I guess I have personified this extraordinary mass of living matter, because she has meant so much to me and has been a large part of my professional life for so long. I like to call her my “flour child”. You see I, also, have two other sourdough starters as well.
For me baking bread is like yoga– very calming and relaxing. The origins of Bubbles began in the Fall of 1996 when my husband was working very late, and I was waiting for him to come home. I had been reading about the baking guru Nancy Silverton and her La Brea Bakery in Los Angeles. Her methods of creating a natural sourdough starter using no commercial yeast intrigued me.
I had read that bakers that do a great deal of baking had an ample supply of natural or wild yeast floating around their kitchens. Going along with this train of thought I felt that because I did a lot of baking perhaps I, too, had an abundant amount of yeast that would help to create a great starter. Or maybe it meant that I was just a lousy housekeeper. Either way I was willing to give Nancy Silverton’s method a shot.
Late that evening I wrapped some unwashed, organic red grapes in some cheesecloth. Most fruits have natural yeast on them so hopefully there would be enough wild yeast on those grapes to help my starter to develop. I placed the grapes into a clean, food grade gallon container and added some water and flour as food for the yeast. I covered it tightly and placed it in a closet to develop for about 14 days.
After 14 days I opened it up and WOW! It looked so very terribly GROSS and NASTY (words cannot describe what I saw and smelled) that I threw it out.

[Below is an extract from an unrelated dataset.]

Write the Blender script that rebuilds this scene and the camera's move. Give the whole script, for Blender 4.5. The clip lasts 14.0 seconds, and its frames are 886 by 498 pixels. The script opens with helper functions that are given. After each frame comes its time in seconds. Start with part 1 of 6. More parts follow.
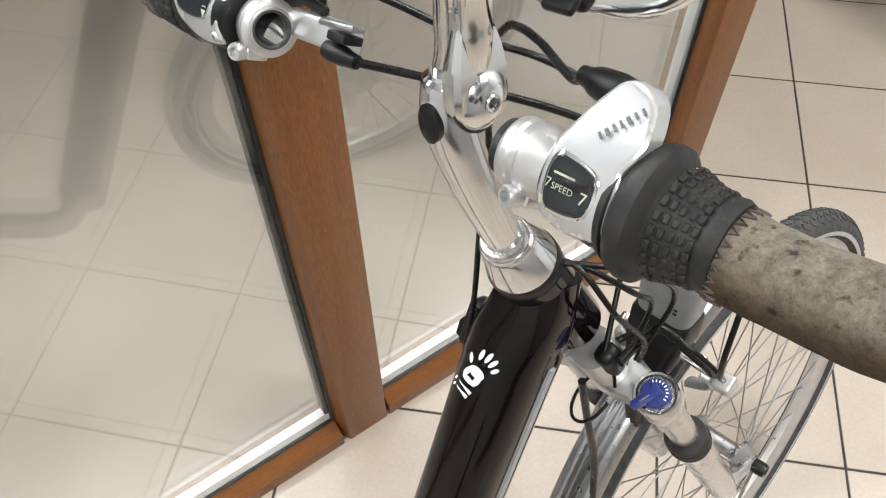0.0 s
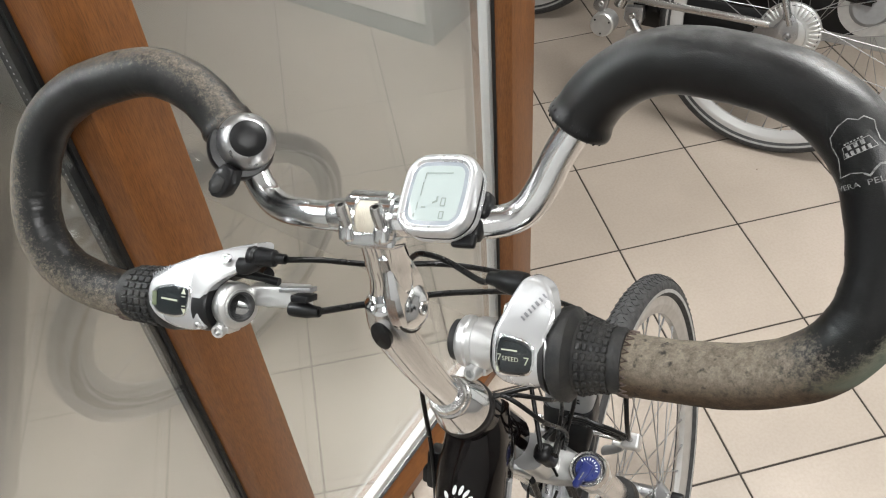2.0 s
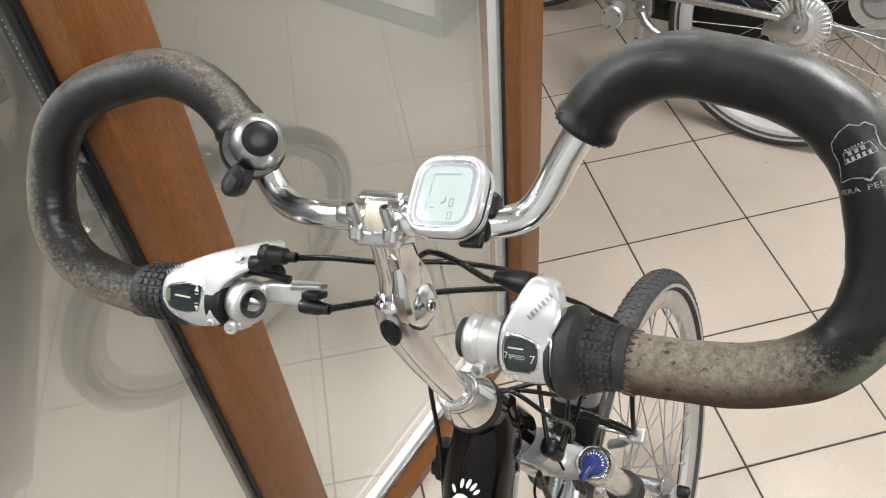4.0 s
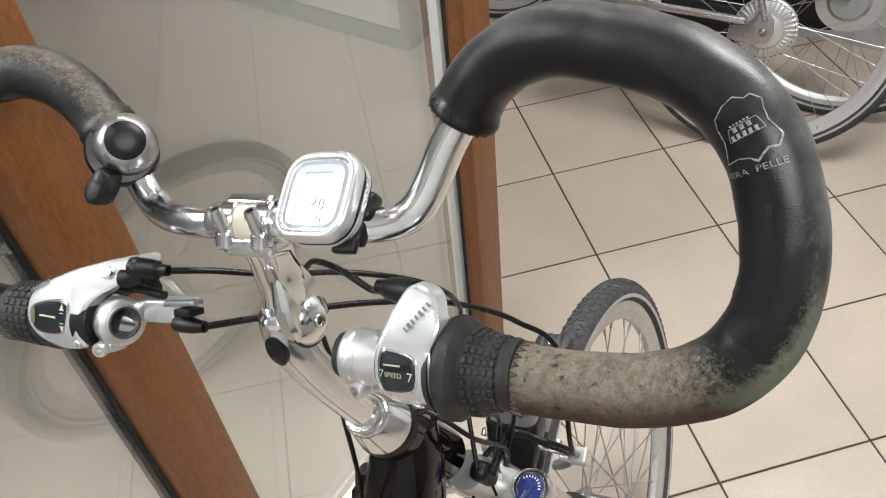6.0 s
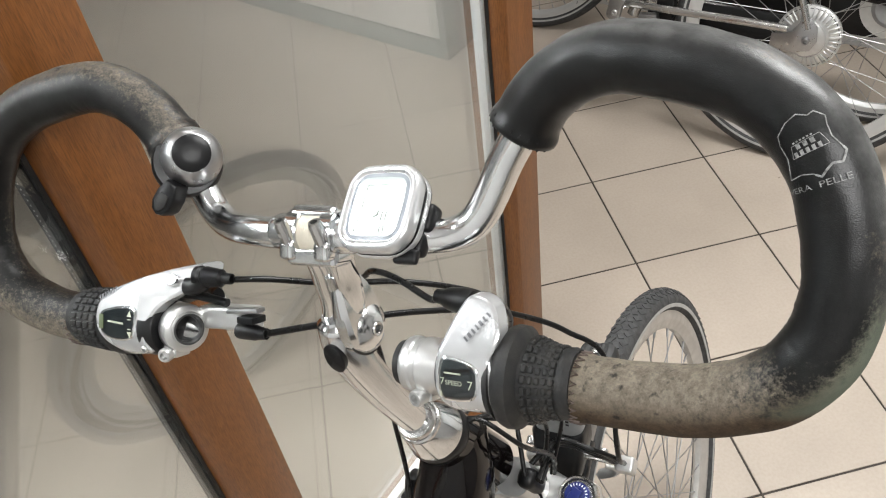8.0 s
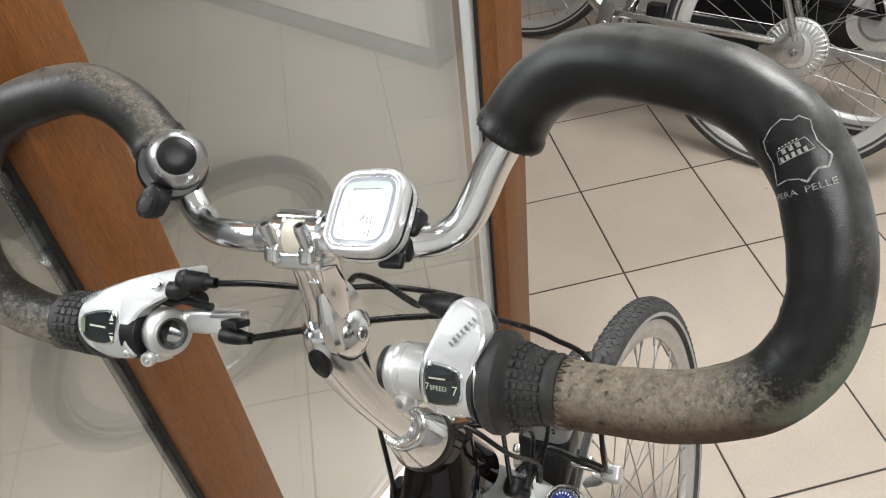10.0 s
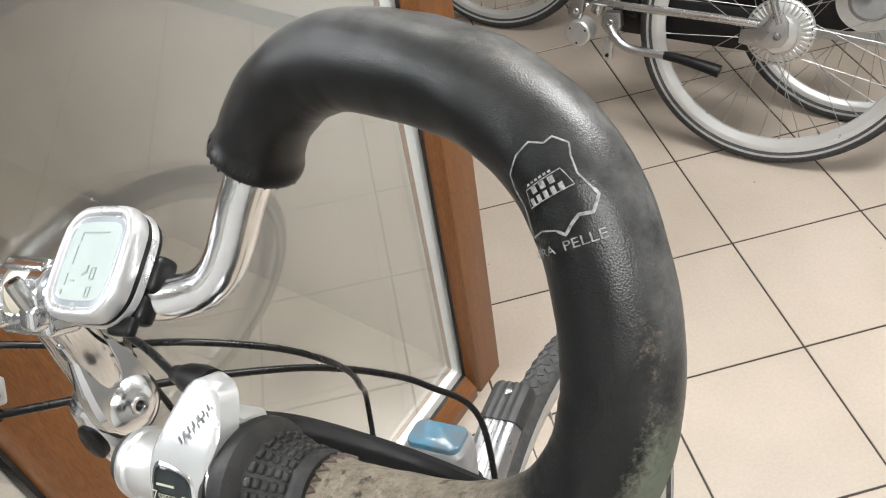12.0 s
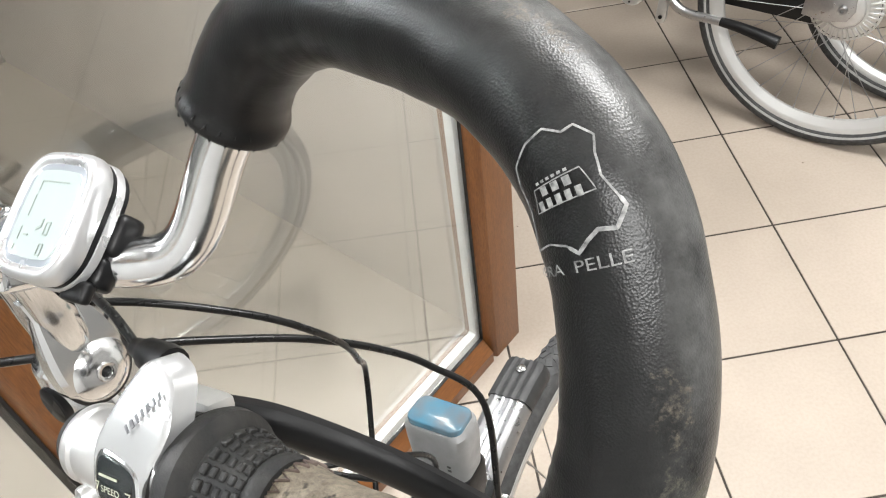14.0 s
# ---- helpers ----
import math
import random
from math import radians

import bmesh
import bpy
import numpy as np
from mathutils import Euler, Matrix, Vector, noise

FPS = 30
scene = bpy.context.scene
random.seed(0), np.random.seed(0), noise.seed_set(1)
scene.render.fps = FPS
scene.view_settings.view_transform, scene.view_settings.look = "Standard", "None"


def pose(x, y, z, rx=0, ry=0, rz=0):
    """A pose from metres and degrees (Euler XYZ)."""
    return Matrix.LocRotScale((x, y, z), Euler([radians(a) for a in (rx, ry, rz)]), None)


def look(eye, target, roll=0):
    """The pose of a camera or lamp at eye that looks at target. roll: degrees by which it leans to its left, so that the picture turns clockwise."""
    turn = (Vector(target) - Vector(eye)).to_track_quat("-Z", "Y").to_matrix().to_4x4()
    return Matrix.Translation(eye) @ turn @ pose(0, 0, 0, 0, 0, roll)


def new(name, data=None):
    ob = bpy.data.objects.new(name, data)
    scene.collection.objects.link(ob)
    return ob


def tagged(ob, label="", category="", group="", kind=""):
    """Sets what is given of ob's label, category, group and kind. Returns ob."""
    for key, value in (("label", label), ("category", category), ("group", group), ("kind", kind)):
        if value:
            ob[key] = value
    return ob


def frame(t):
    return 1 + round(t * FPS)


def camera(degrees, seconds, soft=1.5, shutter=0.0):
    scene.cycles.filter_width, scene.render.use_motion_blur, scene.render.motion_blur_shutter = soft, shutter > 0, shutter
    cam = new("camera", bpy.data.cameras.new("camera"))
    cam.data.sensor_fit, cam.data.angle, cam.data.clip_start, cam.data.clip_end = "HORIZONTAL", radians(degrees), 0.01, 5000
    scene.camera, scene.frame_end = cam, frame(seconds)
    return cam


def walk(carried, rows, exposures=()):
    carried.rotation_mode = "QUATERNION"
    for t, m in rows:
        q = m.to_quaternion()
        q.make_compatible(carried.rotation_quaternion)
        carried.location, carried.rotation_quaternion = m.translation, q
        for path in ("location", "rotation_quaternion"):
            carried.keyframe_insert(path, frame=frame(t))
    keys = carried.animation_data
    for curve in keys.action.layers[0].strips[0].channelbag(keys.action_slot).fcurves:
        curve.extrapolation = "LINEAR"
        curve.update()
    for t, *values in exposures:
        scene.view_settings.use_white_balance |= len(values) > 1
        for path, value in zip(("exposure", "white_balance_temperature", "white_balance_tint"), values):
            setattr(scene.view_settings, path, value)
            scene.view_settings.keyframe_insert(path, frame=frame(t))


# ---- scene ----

Actually I made my husband throw it out. He is such a good guy!
After doing more research to see what went wrong I realized that the beginning of a starter should and will look like baby vomit and smell quite sour before it fully develops. Feeling brave I started a new starter.
Once I started adding more flour and water, after the 14 days, the natural bacteria and wild yeast became more balanced. It developed a wonderful yeasty aroma and became quite bubbly. Hence, the name– Bubbles!
What I soon learned was that wild yeast and natural bacteria share food nicely– each consuming different sugars within the flour. Yeast and bacteria each have their own enzymes that break down the starches in the flour into sugars. They also give off their own byproducts.
A true symbiotic relationship begins. The yeast, giving off carbon dioxide and alcohol through the process of fermentation, and the bacteria giving off their own byproducts of acetic and lactic acids. That is why bread from a sourdough tastes a bit tangy. Each physical location has its own species of yeast, so breads made in different areas of the world may taste differently. Think of the wonderful sourdough bread in San Francisco.
Sourdough breads taste much better than your average breads that don’t use a starter. The time it takes to create a starter helps to form wonderfully, flavorful organic compounds that provide a complexity and character that cannot be tasted in a white bread from the grocery store.
I strongly urge you to try to bake your own yeast bread even if it is not a sourdough. Even once just to taste the difference. People who bake bread get it. It is so worth it.
Happy 20th to the best partner in bread making. I look forward to many more years of wonderful bread with you, dear friend!